Great writers love pleasure, and they bathe themselves in luxury. They spoil themselves rotten, and they make no bones about it.

Do you have a weakness for chocolate truffles? Fried chicken? Pizza? Lobster? Deep fried macaroni and cheese? Red wine? Pate de fois gras? Cigarettes? Bubble baths? Single malt scotch whiskey? Cocaine? Chocolate chip cookies? These things and many others have been the downfall of countless great people. They have also brought endless pleasure to many others who managed to keep their intake at a manageable level.

Other forms of overindulgence include, but are not limited to, channel-surfing, web surfing, oversleeping, compulsive cleaning, arguing, eavesdropping, worrying, doing busy-work, checking e-mail, and a host of similar soul-eroding habits that deliver no pleasure whatsoever.

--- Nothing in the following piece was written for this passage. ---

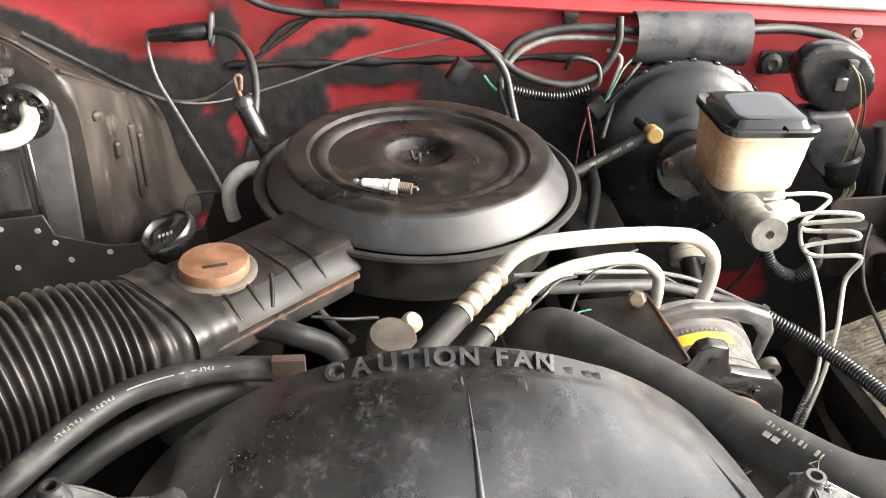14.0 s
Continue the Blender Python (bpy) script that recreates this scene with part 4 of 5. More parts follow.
# ---- cables and loom ----
for i, (dy, dz, r) in enumerate(((0, 0, 0.007), (0.014, -0.008, 0.007), (0.02, 0.007, 0.003))):
    pts = [(0.09, -0.22 + dy, 0.985 + dz), (0.162, -0.215 + dy, 0.985 + dz), (0.235, -0.17 + dy, 0.955 + dz), (0.305, -0.118 + dy, 0.917 + dz), (0.38, -0.08 + dy, 0.875 + dz), (0.455, -0.1, 0.862)]
    solo("cable", tube(pts, r, 10), M_GREYPANEL if i != 2 else M_WIREGREY, "smooth grey-black cable running into the ribbed loom", "cable", "cables into the loom")
loom = thing("wiring_loom", (0.6, -0.3, 0.83), "black split ribbed wiring loom", "wiring loom")
part("loom_tube", ribbed([(0.447, -0.109, 0.868), (0.460, -0.122, 0.862), (0.513, -0.161, 0.845), (0.545, -0.217, 0.840), (0.565, -0.277, 0.835), (0.566, -0.334, 0.825), (0.566, -0.373, 0.810), (0.571, -0.420, 0.790), (0.575, -0.450, 0.770)], 0.0106, 0.0046, 0.0013, 18, 6), M_LOOM, loom)
part("loom_tape", sweep([Vector(q) for q in [(0.445, -0.1085, 0.869), (0.452, -0.115, 0.866)]], 0.0118, 14), M_RUBBER_DARK, loom, "black tape at the end")
solo("thin_cable", tube([(0.683, 0.061, 0.900), (0.650, 0.009, 0.880), (0.626, -0.053, 0.860), (0.602, -0.141, 0.860), (0.586, -0.231, 0.850), (0.586, -0.310, 0.840), (0.590, -0.369, 0.820), (0.610, -0.394, 0.790), (0.641, -0.426, 0.750), (0.684, -0.461, 0.700)], 0.003, 12), M_RUBBER_DARK, "thin black cable across the battery", "cable")

# ---- brake booster and master cylinder ----
booster = thing("brake_booster", (0.43, 0.3, 0.96), "large black round brake booster on the firewall", "brake booster")
BA = Vector((0, -0.99, 0.13)).normalized()
BC = Vector((0.437, 0.32, 0.924))
part("shell", lathe([(0, 0), (0.12, 0.0), (0.142, 0.015), (0.148, 0.06), (0.153, 0.065), (0.155, 0.072), (0.153, 0.08), (0.146, 0.084), (0.142, 0.09), (0.135, 0.098), (0.122, 0.105), (0.075, 0.12), (0.062, 0.126), (0.056, 0.138), (0, 0.139)], BC, BA, 72), M_BOOSTER, booster)
for k in range(24):
    a = k * math.tau / 24
    BM = frame_at(BC, (1, 0, 0), BA)
    part("crimp_tab", rbox((-0.006, 0.151, 0.066), (0.006, 0.1565, 0.082), 0.0015, 1, BM @ pose(0, 0, 0, 0, 0, math.degrees(a))), M_BOOSTER, booster)
part("valve_stem", rod((0.351, 0.22, 1.0), (0.351, 0.15, 1.011), 0.008, 16), M_RUBBER_DARK, booster)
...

Overindulgence is dangerous to your writing not because it damages your body. A single line of cocaine, a single glass of beer, a single cigarette, and a single slice of key lime pie do no lasting damage to your body. However, all of these things can grow into habits, and all habits can kill you. Great writers don’t have any more willpower than anyone else. In fact, many have considerably less willpower.

There is no “secret” to mastering this. It’s an art form. The art of experiencing pleasure is arguably the single most important thing for a writer to learn. You don’t have to eat buffalo steak, you don’t have to learn to meditate while standing on your head, you don’t have to fast, you don’t have to pop pills, and you don’t have to shave your head.  You don’t have to do anything in particular. All that’s necessary is to fully experience what you do, and enjoy it completely.

This art takes a lifetime to master.

If you love ice cream, learn to cherish every bite of ice cream, and put it back in the freezer as soon as you realize you aren’t enjoying it that much. That is the secret to perfect indulgence; stop when you feel yourself starting to go numb. Delay gratification just long enough to make yourself long for the pleasure again. Experiment with delaying gratification for different periods of time. It’s an art.

You may notice that I didn’t mention sexual pleasure here. That was on purpose, because it’s just too damn complicated to get into on one page. But everything I said about the other stuff applies to sex as well.